Uhura thought of everything she’d learned about viruses in recent weeks. “Which leaves the genetic route.”

“Hypothetically,” Crusher said. “We finished mapping the human genome in the early twenty-first century. The Vulcans, not surprisingly, had their genetic codes down centuries earlier, and the Romulans probably have as well. There are some genes that all three species have in common, but—”

“Go on,” Uhura prompted.

“But a retrovirus that can infiltrate all three species at the genetic level, particularly one that mutates the way this one does…well, it took thirteen years to map the human genome. It took longer than that to cure HIV at the genetic level, even when we knew exactly what it looked like. This is more like cracking secret codes than practicing medicine.”

“So even if the away team succeeds in tracing this to the Romulan side…”

“There might be some political value in pointing out that they created it, but unless they’ve also got a cure up their sleeves, it’s not going to save any lives.”

“Political value in the negative sense,” Uhura mused. “A chance to let slip the dogs of war on both sides.” She shook her head. “Not if I can help it. I’ll give the C-in-C the same sweet talk I give the press. You get back to work.”

“Yes, sir,” Crusher said.

Despite the citizens’ unease over the deaths behind the wall, the “Romulan merchants” were doing good business. Zetha faithfully recorded several orders for Tholian silk, aware that in the corner of her eye Tuvok was assessing the wall, the guards, the odds of successfully infiltrating the enclosure. In one ear, a Quirinian matron was asking her whether she personally would choose the gold print or the green—

“Well, I’m assuming green for you, dear, because of those beautiful eyes, but I think the gold would look better on me, don’t you?”

—while in her other ear, Selar was dangerously close to blowing their cover.

“…curious about the flora and fauna extant in your warm season,” Selar was saying. “The preponderance of calcareous and dolomite rocks in combination with cretaceous sandstones and marls suggests an edaphic ecology dominated by small wildflowers with a very short growing season. Am I correct?”

That’s probably more words than she’s put together since we left Earth!Zetha thought frantically, noticing as Selar did not that some of the citizens were watching her more warily than they had, even with the fear of contagion, on their arrival. What in the name of Gal Gath’thong did she think she was doing? Without thinking, Zetha kicked her sharply on the ankle. The Vulcan did not wince, of course, but she did give Zetha an odd look and, much to her relief, stopped talking.

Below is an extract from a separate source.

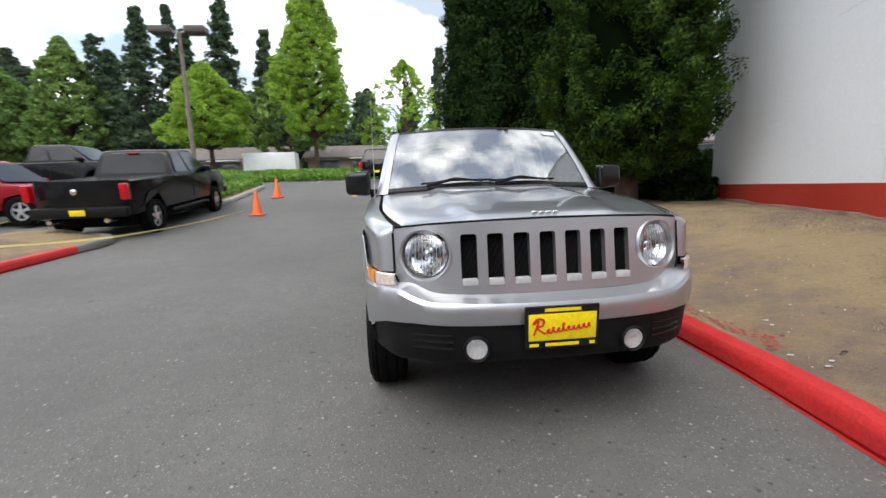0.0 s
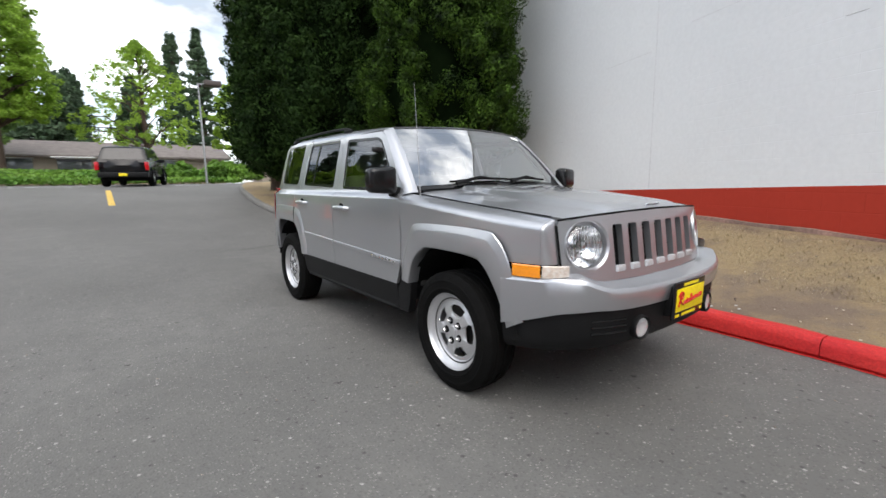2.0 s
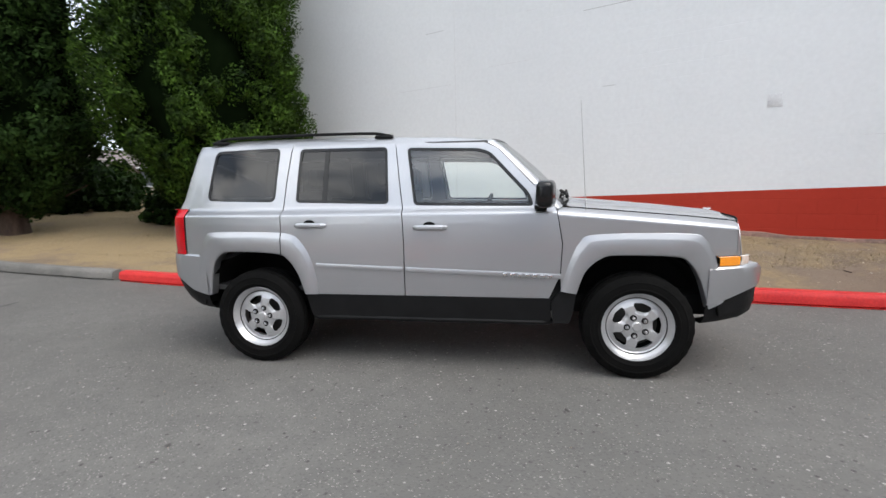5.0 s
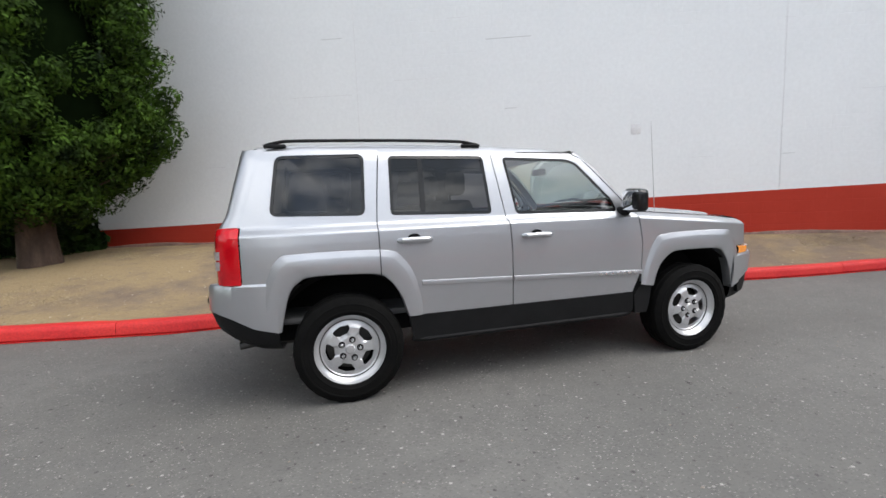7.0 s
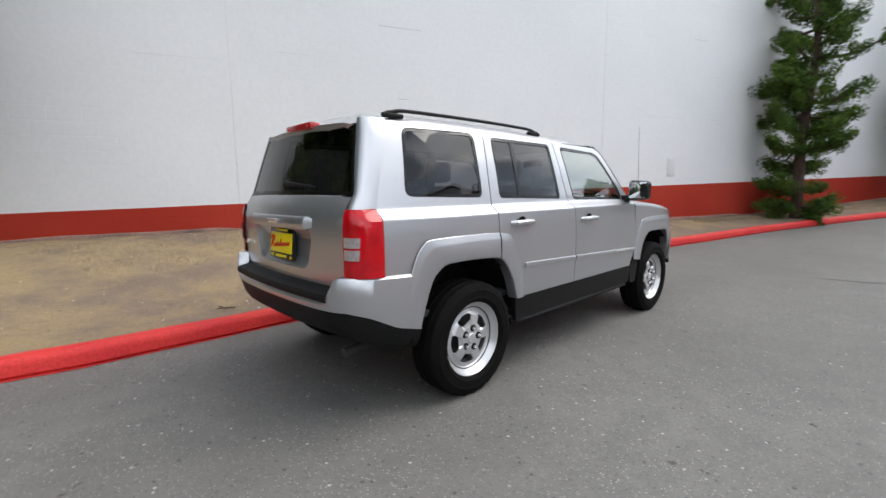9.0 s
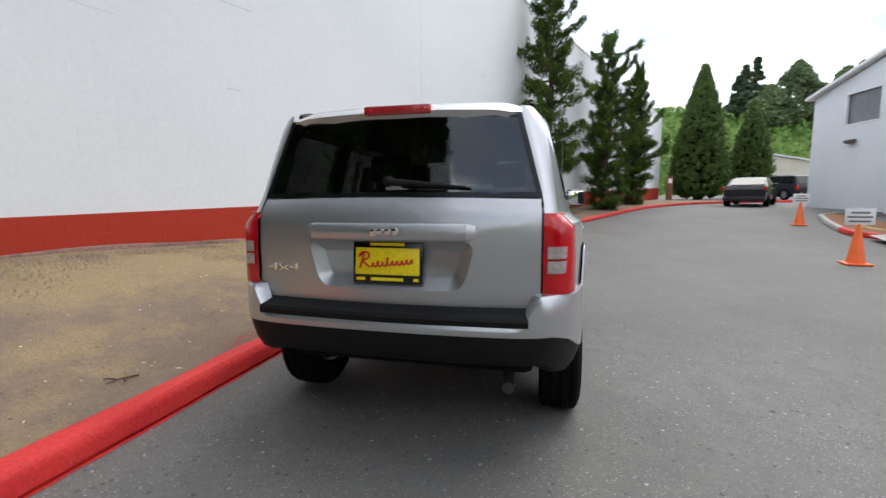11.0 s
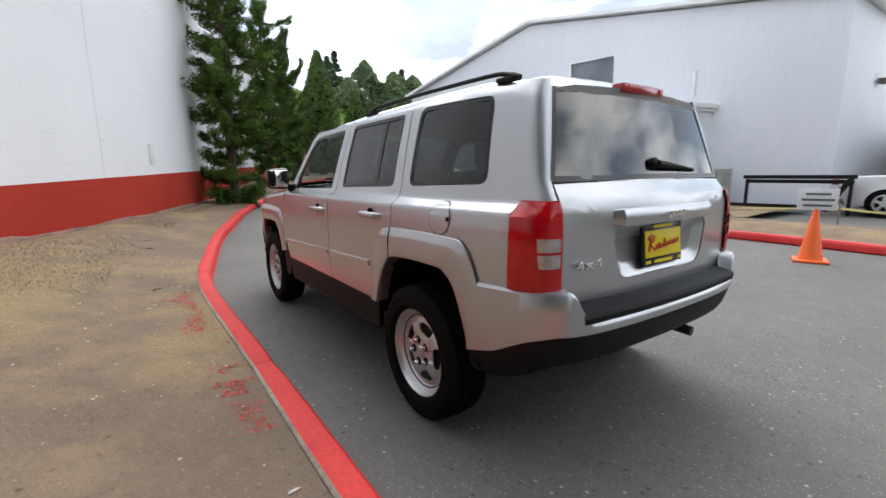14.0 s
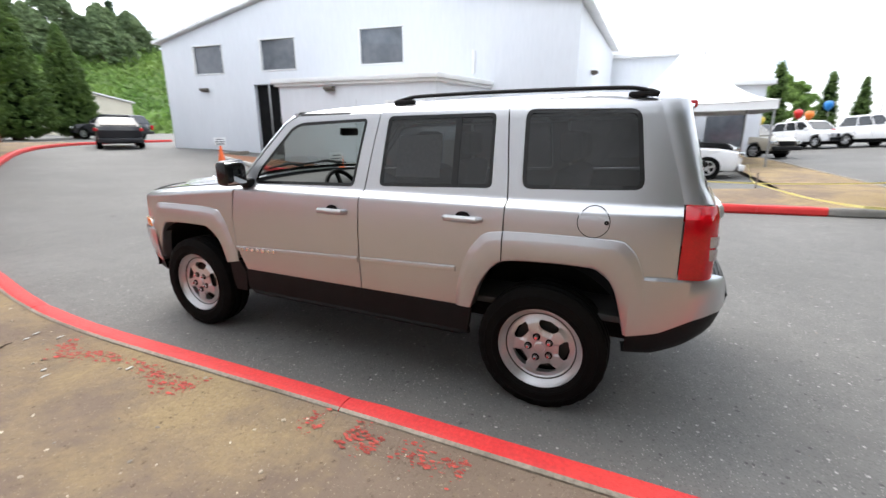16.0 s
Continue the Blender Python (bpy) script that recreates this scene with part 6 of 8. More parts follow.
exh = part("exhaust_pipe", tube([(-0.52, 1.6, 0.36), (-0.52, 1.9, 0.365), (-0.53, 2.01, 0.355)], 0.028, 12), M_DARKSTEEL, car)
part("front_bumper", bumper(F_PATH, lambda u, q: [(0.16, front_top(q) + 0.012), (0.06, front_top(q) + 0.006), (0.014, front_top(q) - 0.004), (0.001, front_top(q) - 0.022), (0.0, 0.5 * front_top(q) + 0.5 * front_split(q)), (0.010, front_split(q)), (0.04, front_split(q) - 0.004)]), M_PAINT, car)
part("front_valance", bumper(F_PATH, lambda u, q: [(0.022, front_split(q) - 0.002), (0.026, front_split(q) - 0.03), (0.034, 0.6 * front_foot(q) + 0.4 * front_split(q)), (0.045, front_foot(q) + 0.025), (0.065, front_foot(q) + 0.004), (0.12, front_foot(q)), (0.2, front_foot(q) - 0.005)]), M_BLACK, car, "black lower front bumper")
groove = bmesh.new()
for s in (-1, 1):
    for z in (0.485, 0.515, 0.545):
        add_tube(groove, [(s * 0.46, -2.150, z), (s * 0.55, -2.122, z), (s * 0.63, -2.082, z)], 0.007, 6)
tagged(part("bumper_slats", groove, M_GLOSSBLACK, car), kind="stuff")

# grille and lamps
slots = [rounded([(k * 0.121 - 0.037, 0.762), (k * 0.121 + 0.037, 0.762), (k * 0.121 + 0.037, 0.976), (k * 0.121 - 0.037, 0.976)], 0.014) for k in range(-3, 4)]
HL_X, HL_Z, HL_R = 0.563, 0.888, 0.112
lampholes = [[(s * HL_X + HL_R * math.cos(t), HL_Z + HL_R * math.sin(t)) for t in (2 * math.pi * k / 32 for k in range(32))] for s in (-1, 1)]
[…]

“Forgive me, Aunt, but all this talk of the warm season, while we and the citizens stand here freezing…. And it’s getting dark….”

“Of course,” Selar said, and they concluded their official business just as the clouds closed overhead and the snows began again.

The beam-out, Sisko thought, was one of the better ones of his career. He managed to pull all three of his charges up to the ship just long enough for Zetha to step down and Tuvok and Selar to seal up their hoods and the masks of their hazmat suits and then, while the citizens of Sawar were still talking among themselves about the goods they had just ordered—to be delivered, they assumed, on the next convoy arriving to take more of their sons and daughters offworld to Romulus—and even the guards patrolling the enclosure were momentarily distracted by the transporter sparkle, he pinpoint-beamed the Vulcans to one of the more abandoned sectors inside the enclosure, where they could do what they had to do.

“Corpses,” Selar reported, shielding her tricorder from the blowing snow with a mittened hand, which also muffled its whirring sounds as she scanned what appeared to be a storehouse of some kind, a heavy lock and chain securing its only door. “Well over one hundred of them, stacked several deep and chemically preserved, presumably until they can be cremated or interred.”